[EAS] Where is the data about public alerting and warning?
Sean Donelan
sean at donelan.com
Wed May 31 16:38:56 CDT 2017
On Wed, 31 May 2017, Robertm wrote:
> As for hurricanes and severe weather, we know its coming days in
> advance so no need for EAS. The NYC market covers three states and at
> least four fundamentally different weather zones. What is severe in one
> place can easily be a non-event elsewhere.
Isn't this true of every Nielsen DMA in the country? They all cover large
geographic areas, many cross state borders, and different hazards. The
Denver Nielsen DMA is just bizzare.
Before an emergency, people won't necessarily be watching or listening to
local news stations. How do you alert people listening or watching the
other 300+ cable and broadcast alternatives in a DMA? Nielsen Total
Audience Measurements show a very fragemented audience across all
media.
I don't know of good data about how the public first learns about an
emergency or hazardous situation. There are many surveys about where the
public goes to learn more about an emergency, after they know one exists.

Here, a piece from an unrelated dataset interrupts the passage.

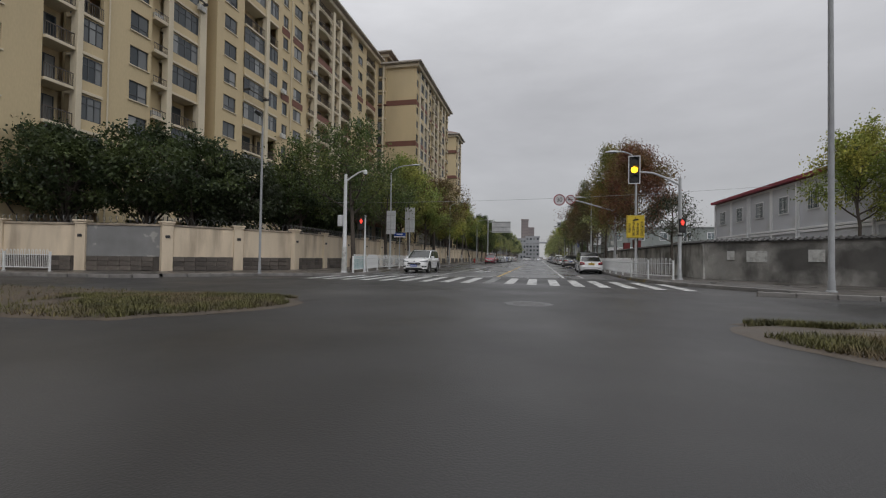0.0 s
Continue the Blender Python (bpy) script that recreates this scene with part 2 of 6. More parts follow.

I also don't know of good data about how EAS is used beyond amber and
weather alerts.
What entities re-broadcast EAS alerts and warnings? (beyond mandatory)
I don't have national data. I found in San Francisco, St. Louis and
Washington, DC, non-commercial stations seem to broadcast the most types
of EAS alerts. The major national affliates use non-EAS alerting, i.e.
text crawls and weather graphics. Cable systems seem to vary by national
company policies (my experience with Comcast, RCN and Verizon).